А за рощей была обещанная поляна.
Здесь все остановились, разглядывая стоявшую в центре невысокую фигуру из дерева. Равеса идол не заинтересовал нисколько, но он встал вместе со всеми, хоть и немного поодаль. Он слегка раскачивался с пятки на носок, как бы в ожидании. Элья к тому моменту уже оставила надежду подружиться с этим нелюдимым парнем, которого искренне жалела. Другие тоже сторонились Равеса, не выказывая, впрочем, открытой враждебности. Только Грапар был с ним очень терпелив и вежлив, да ещё Лэрге иногда пытался поддерживать подобие светской беседы — видимо, по привычке. Зато благодаря именно его ненавязчивым расспросам, удалось узнать, что фраза о «повелении богов» была не для красного словца: Великий Халитху начал разговаривать с Равесом ещё в интернате, в те минуты, когда тот прятался от старших воспитанников и их увесистых кулаков в чулане для швабр. С тех пор каждый раз, когда Элья смотрела на парня, у неё болезненно сжималось сердце: она неизменно видела перед собой забитого перепуганного ребёнка, сидящего в темноте в обнимку с каким-нибудь старым веником и видящего перед собой просторы благословенной Эйголы. Вот и сейчас она жалостливо нахмурилась, глядя, как Равес, умевший общаться исключительно с Халитху, старается держаться подальше от людей.

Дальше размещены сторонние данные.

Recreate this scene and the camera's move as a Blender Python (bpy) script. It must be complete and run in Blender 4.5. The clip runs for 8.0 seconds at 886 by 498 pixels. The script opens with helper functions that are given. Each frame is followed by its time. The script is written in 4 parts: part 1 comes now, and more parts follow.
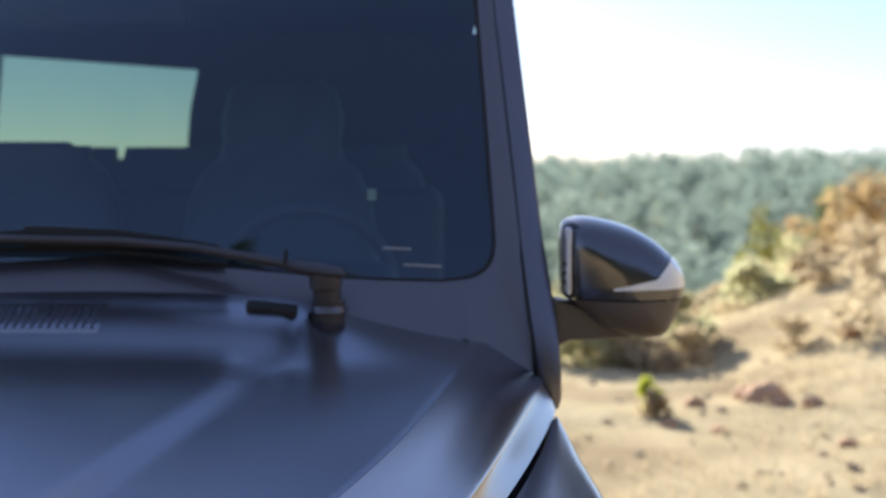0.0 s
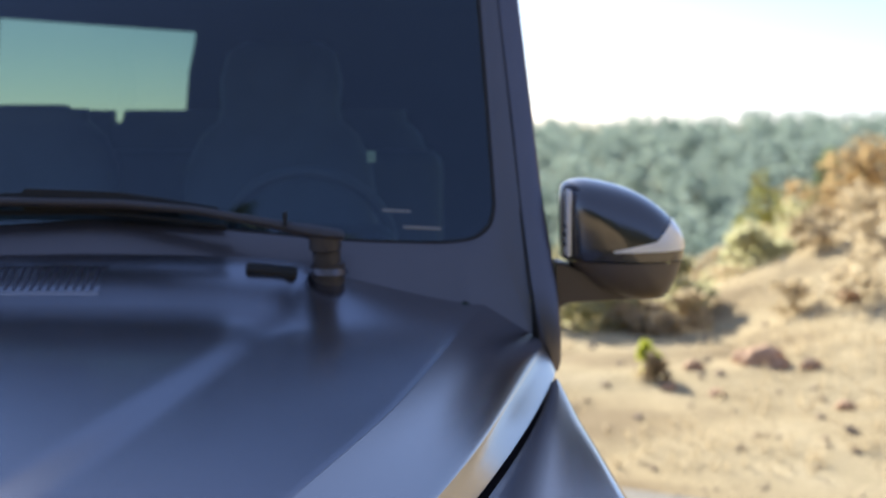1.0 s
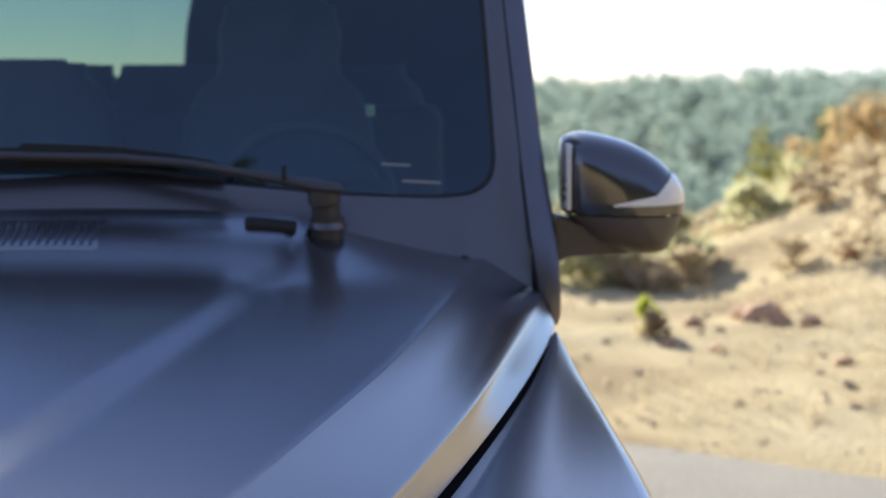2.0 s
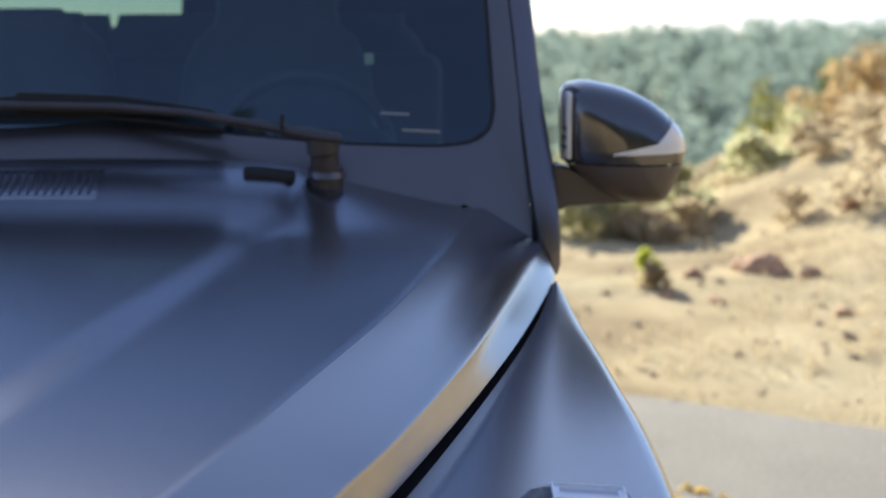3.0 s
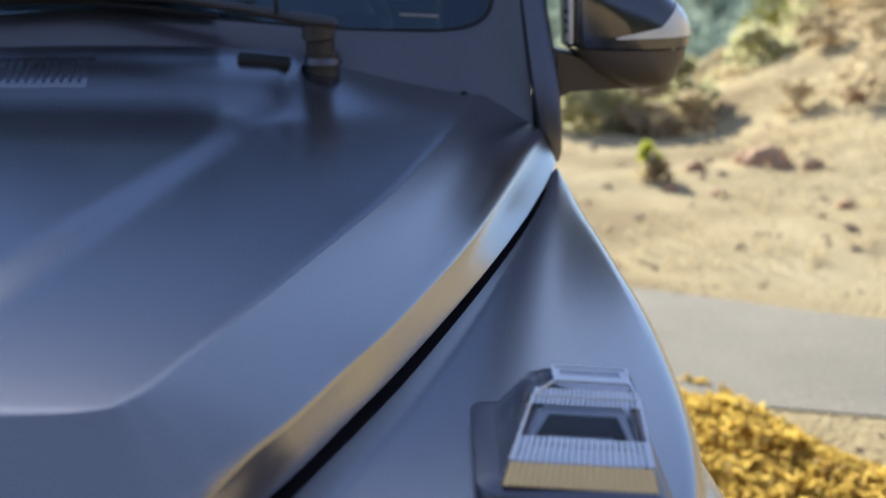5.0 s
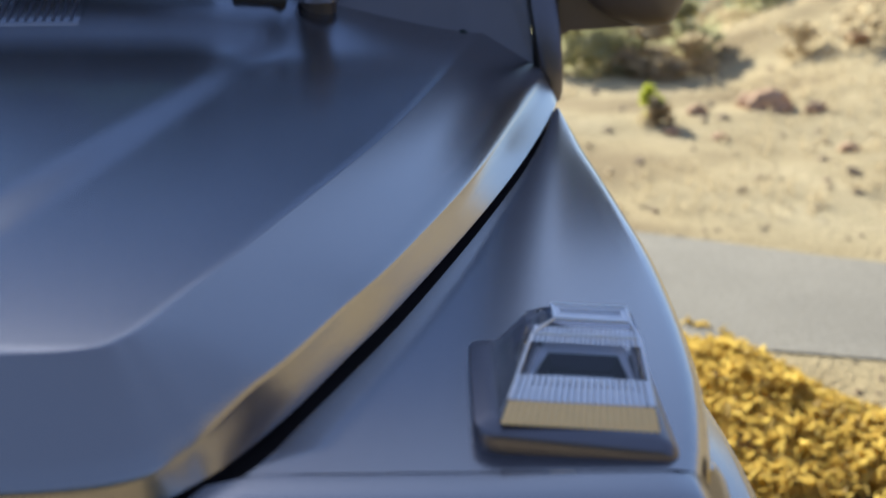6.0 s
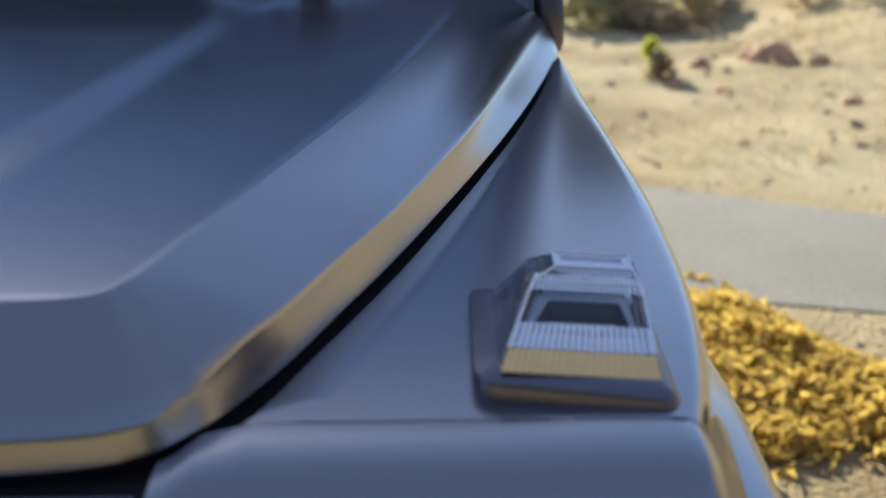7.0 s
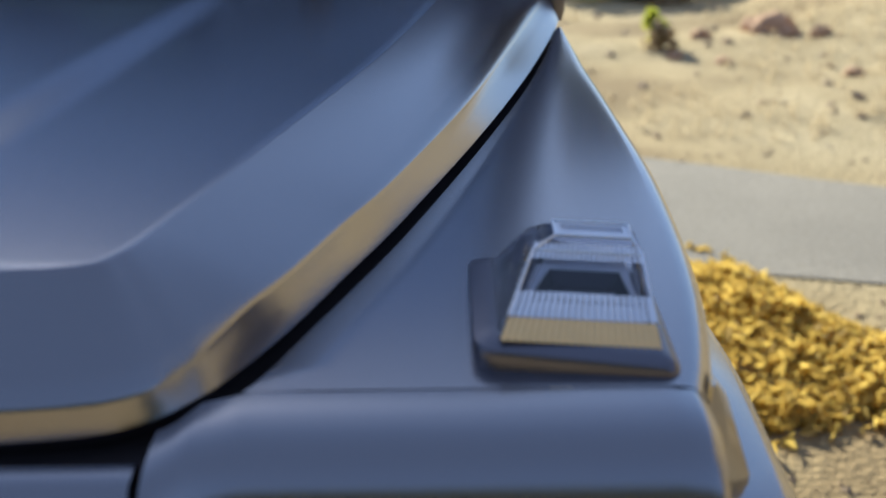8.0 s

Поляну окутывала такая тишина, будто её и не обступал шелестящий лес. Смолкло вдруг и пение птиц.
— Странное место… — заметила Жерра.
Элья кивнула.
— Непростой, должно быть, идол… — сказала она.
Наученная горьким опытом, девушка не стала близко подходить к деревянному изваянию, хотя Грапар сказал, что перед ними не творение Великих Архитекторов, а что-то куда более древнее. Впрочем, в это верилось с трудом: идол выглядел так, будто был только что вырезан неизвестным мастером — время практически не коснулось его, даже дерево почти не потемнело. На голове божка красовалась странная корона с зубцами разной длины, глаза были узкие, как две щёлочки, а на губах играла несколько кривоватая, но даже, пожалуй, располагающая улыбка.
— Это какой-то древний бог? — спросила Элья.
— Это Болотный Король, — ответил Грапар. — Видимо, идол остался с тех времён, когда здесь ещё были топи. Древние люди поклонялись ему, как божеству, хотя, на самом деле, Болотный Король — вид белоборской нечисти… Ну, то есть, сейчас белоборской, а раньше нечисти и здесь было навалом.
— Он выглядит совсем не страшным, — заметила Элья. — Даже улыбается.
Жерра фыркнула:
— Ну ещё бы, ведь это идол.
— Я видела идолов в книжках, — обиделась Элья. — Они жуткие совершенно. Помнишь, нам в школе объясняли, что идолы должны были внушать страх? А этот какой-то неправильный.
Жерра пожала плечами.
— Среди местных он был самым любимым, — заметил Грапар. — И это притом, что именно по его повелению из костей тех, кто утонул здесь, в топях вырастали деревья… костяные… Отсюда и название — Белобор.
Элью передёрнуло. Улыбка Болотного Короля больше не казалась ей располагающей.